Given problem
Write out the material exactly, without any of its pictures.

━━━━━━━━━━━━━━━━━━━━

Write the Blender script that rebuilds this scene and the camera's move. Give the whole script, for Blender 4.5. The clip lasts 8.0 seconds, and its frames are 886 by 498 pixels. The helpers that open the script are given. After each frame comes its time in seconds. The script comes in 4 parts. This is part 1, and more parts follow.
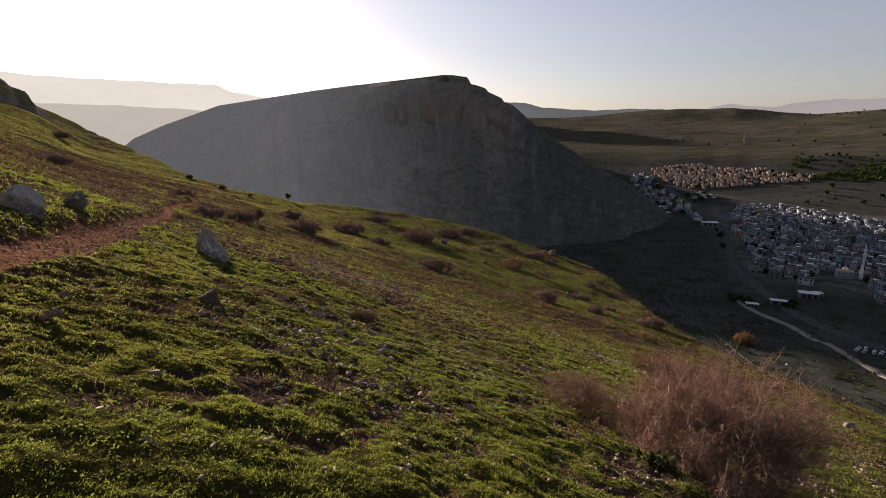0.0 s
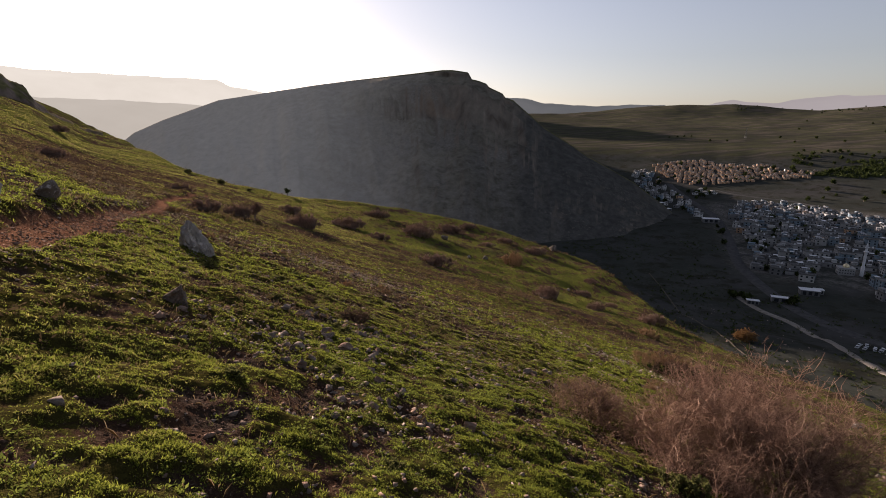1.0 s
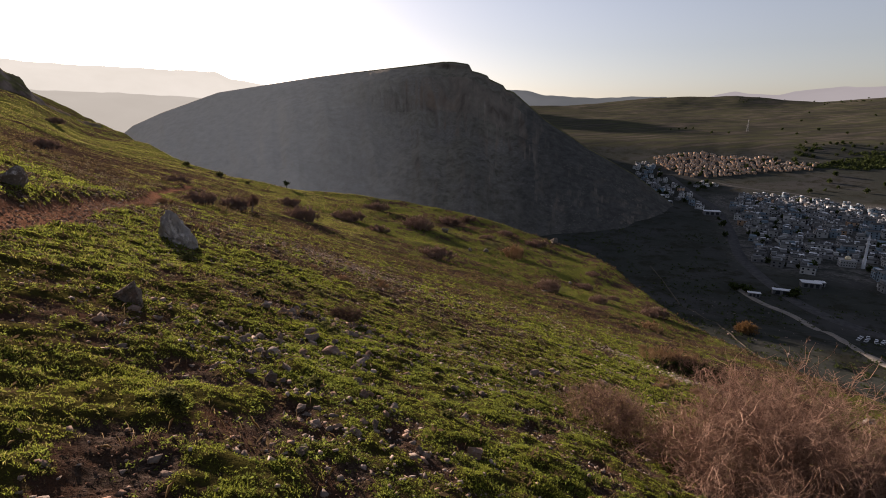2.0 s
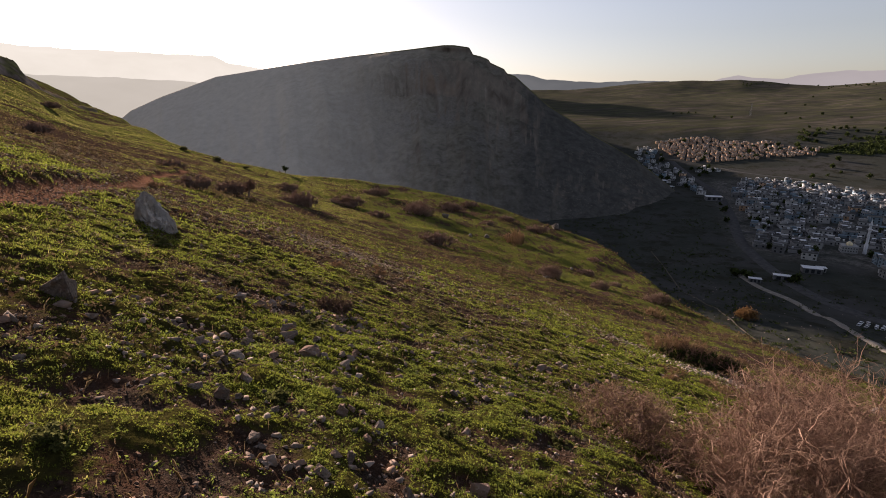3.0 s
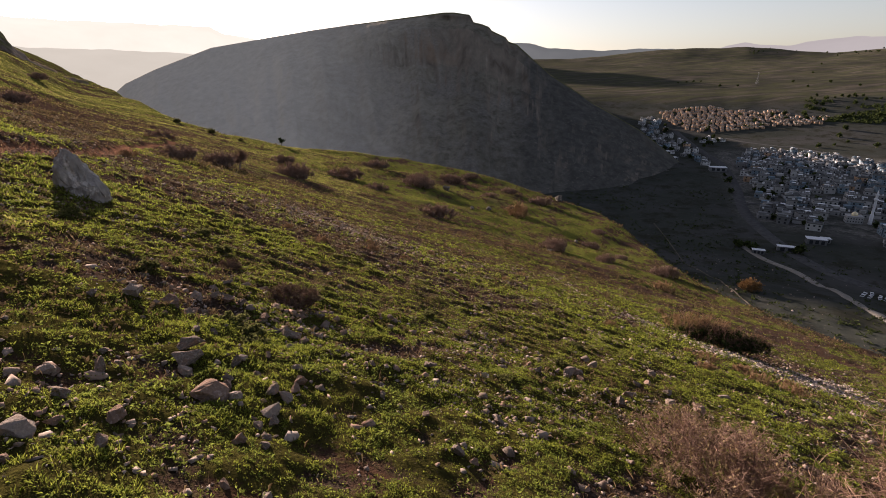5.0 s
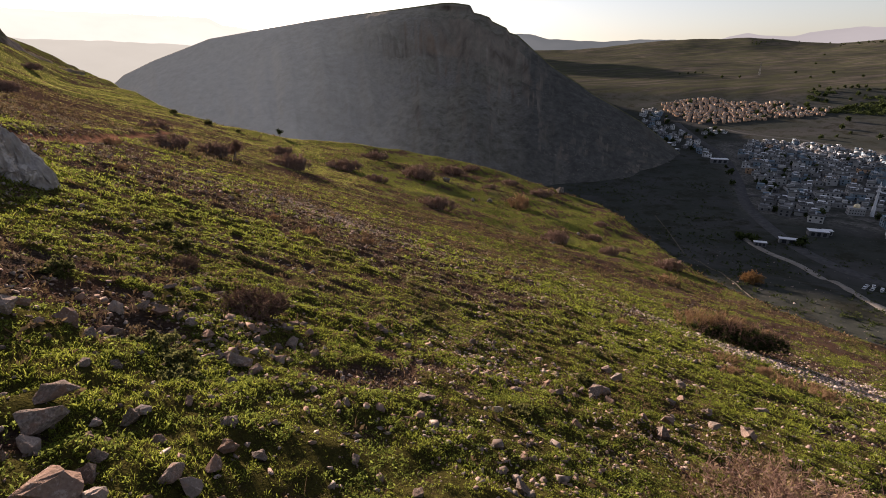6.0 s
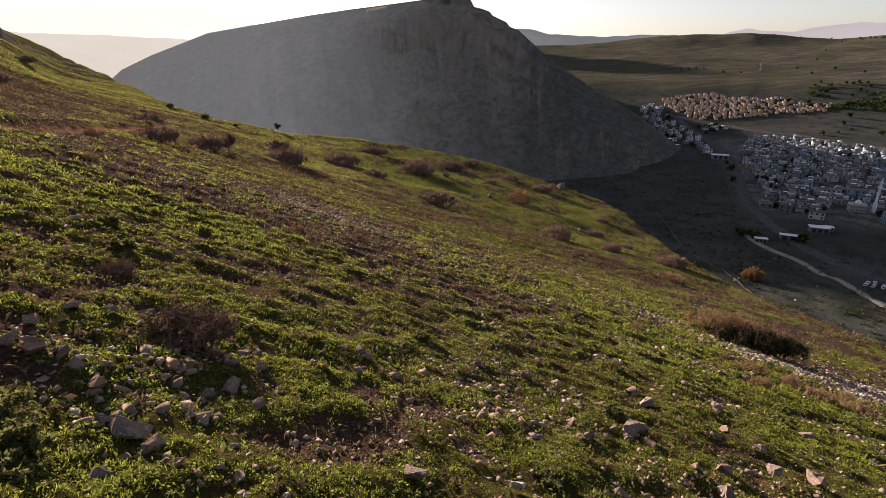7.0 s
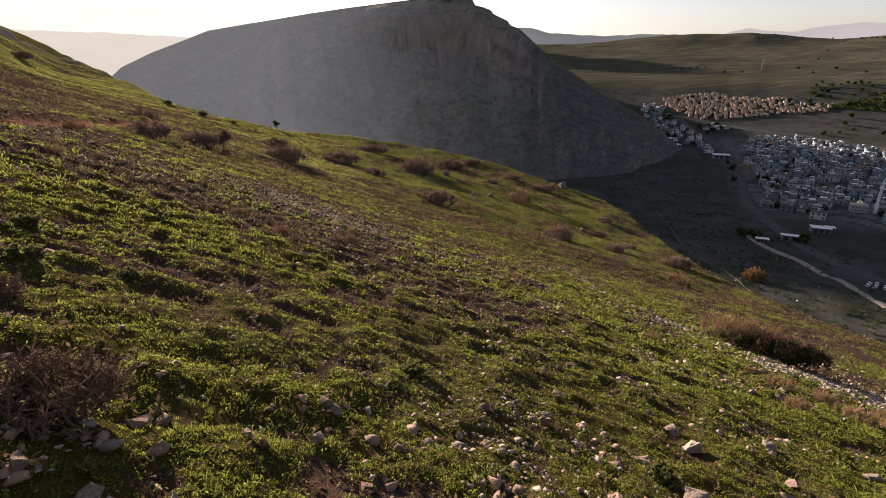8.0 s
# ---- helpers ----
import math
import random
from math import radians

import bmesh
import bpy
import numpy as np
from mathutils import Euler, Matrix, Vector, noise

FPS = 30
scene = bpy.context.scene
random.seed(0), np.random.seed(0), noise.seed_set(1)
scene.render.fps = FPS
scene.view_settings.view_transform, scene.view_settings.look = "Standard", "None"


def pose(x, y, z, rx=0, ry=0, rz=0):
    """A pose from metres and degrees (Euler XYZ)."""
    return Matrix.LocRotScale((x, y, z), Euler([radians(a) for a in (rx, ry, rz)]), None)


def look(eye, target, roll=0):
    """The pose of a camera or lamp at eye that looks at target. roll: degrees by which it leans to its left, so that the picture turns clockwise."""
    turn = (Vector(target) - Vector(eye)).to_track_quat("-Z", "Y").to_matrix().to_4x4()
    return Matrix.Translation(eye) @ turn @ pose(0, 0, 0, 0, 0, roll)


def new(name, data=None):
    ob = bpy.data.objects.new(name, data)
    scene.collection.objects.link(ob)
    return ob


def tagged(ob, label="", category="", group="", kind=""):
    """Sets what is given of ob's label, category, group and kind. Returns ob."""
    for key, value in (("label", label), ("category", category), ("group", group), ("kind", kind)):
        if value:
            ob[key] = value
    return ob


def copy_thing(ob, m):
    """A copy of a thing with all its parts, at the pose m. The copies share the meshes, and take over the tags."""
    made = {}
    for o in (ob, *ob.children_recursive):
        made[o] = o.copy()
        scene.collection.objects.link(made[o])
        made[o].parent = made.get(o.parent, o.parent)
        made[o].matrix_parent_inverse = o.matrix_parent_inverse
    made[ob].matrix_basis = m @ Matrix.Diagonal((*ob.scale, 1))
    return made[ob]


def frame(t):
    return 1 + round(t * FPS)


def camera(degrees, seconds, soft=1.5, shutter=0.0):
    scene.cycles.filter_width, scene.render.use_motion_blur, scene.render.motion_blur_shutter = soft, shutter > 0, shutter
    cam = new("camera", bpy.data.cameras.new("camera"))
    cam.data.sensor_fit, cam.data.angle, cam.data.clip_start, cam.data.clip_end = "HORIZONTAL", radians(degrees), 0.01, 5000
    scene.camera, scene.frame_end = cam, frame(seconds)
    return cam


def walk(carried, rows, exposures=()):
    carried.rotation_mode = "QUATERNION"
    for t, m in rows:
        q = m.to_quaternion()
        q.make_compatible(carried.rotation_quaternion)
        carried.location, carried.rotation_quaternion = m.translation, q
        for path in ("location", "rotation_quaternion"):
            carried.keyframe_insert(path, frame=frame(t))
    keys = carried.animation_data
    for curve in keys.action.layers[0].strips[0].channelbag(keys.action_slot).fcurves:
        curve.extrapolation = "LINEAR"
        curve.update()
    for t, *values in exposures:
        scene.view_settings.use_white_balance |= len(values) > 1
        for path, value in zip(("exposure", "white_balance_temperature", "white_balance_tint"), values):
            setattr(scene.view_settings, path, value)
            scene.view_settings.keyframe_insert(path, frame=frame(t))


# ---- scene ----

━━━━━━━━━━━━━━━━━━━━

Response below
Write the Blender script that rebuilds this scene and the camera's move. Give the whole script, for Blender 4.5. The clip lasts 8.0 seconds, and its frames are 886 by 498 pixels. The helpers that open the script are given. After each frame comes its time in seconds. The script comes in 4 parts. This is part 1, and more parts follow.
0.0 s
1.0 s
2.0 s
3.0 s
5.0 s
6.0 s
7.0 s
8.0 s
# ---- helpers ----
import math
import random
from math import radians

import bmesh
import bpy
import numpy as np
from mathutils import Euler, Matrix, Vector, noise

FPS = 30
scene = bpy.context.scene
random.seed(0), np.random.seed(0), noise.seed_set(1)
scene.render.fps = FPS
scene.view_settings.view_transform, scene.view_settings.look = "Standard", "None"


def pose(x, y, z, rx=0, ry=0, rz=0):
    """A pose from metres and degrees (Euler XYZ)."""
    return Matrix.LocRotScale((x, y, z), Euler([radians(a) for a in (rx, ry, rz)]), None)


def look(eye, target, roll=0):
    """The pose of a camera or lamp at eye that looks at target. roll: degrees by which it leans to its left, so that the picture turns clockwise."""
    turn = (Vector(target) - Vector(eye)).to_track_quat("-Z", "Y").to_matrix().to_4x4()
    return Matrix.Translation(eye) @ turn @ pose(0, 0, 0, 0, 0, roll)


def new(name, data=None):
    ob = bpy.data.objects.new(name, data)
    scene.collection.objects.link(ob)
    return ob


def tagged(ob, label="", category="", group="", kind=""):
    """Sets what is given of ob's label, category, group and kind. Returns ob."""
    for key, value in (("label", label), ("category", category), ("group", group), ("kind", kind)):
        if value:
            ob[key] = value
    return ob


def copy_thing(ob, m):
    """A copy of a thing with all its parts, at the pose m. The copies share the meshes, and take over the tags."""
    made = {}
    for o in (ob, *ob.children_recursive):
        made[o] = o.copy()
        scene.collection.objects.link(made[o])
        made[o].parent = made.get(o.parent, o.parent)
        made[o].matrix_parent_inverse = o.matrix_parent_inverse
    made[ob].matrix_basis = m @ Matrix.Diagonal((*ob.scale, 1))
    return made[ob]


def frame(t):
    return 1 + round(t * FPS)


def camera(degrees, seconds, soft=1.5, shutter=0.0):
    scene.cycles.filter_width, scene.render.use_motion_blur, scene.render.motion_blur_shutter = soft, shutter > 0, shutter
    cam = new("camera", bpy.data.cameras.new("camera"))
    cam.data.sensor_fit, cam.data.angle, cam.data.clip_start, cam.data.clip_end = "HORIZONTAL", radians(degrees), 0.01, 5000
    scene.camera, scene.frame_end = cam, frame(seconds)
    return cam


def walk(carried, rows, exposures=()):
    carried.rotation_mode = "QUATERNION"
    for t, m in rows:
        q = m.to_quaternion()
        q.make_compatible(carried.rotation_quaternion)
        carried.location, carried.rotation_quaternion = m.translation, q
        for path in ("location", "rotation_quaternion"):
            carried.keyframe_insert(path, frame=frame(t))
    keys = carried.animation_data
    for curve in keys.action.layers[0].strips[0].channelbag(keys.action_slot).fcurves:
        curve.extrapolation = "LINEAR"
        curve.update()
    for t, *values in exposures:
        scene.view_settings.use_white_balance |= len(values) > 1
        for path, value in zip(("exposure", "white_balance_temperature", "white_balance_tint"), values):
            setattr(scene.view_settings, path, value)
            scene.view_settings.keyframe_insert(path, frame=frame(t))


# ---- scene ----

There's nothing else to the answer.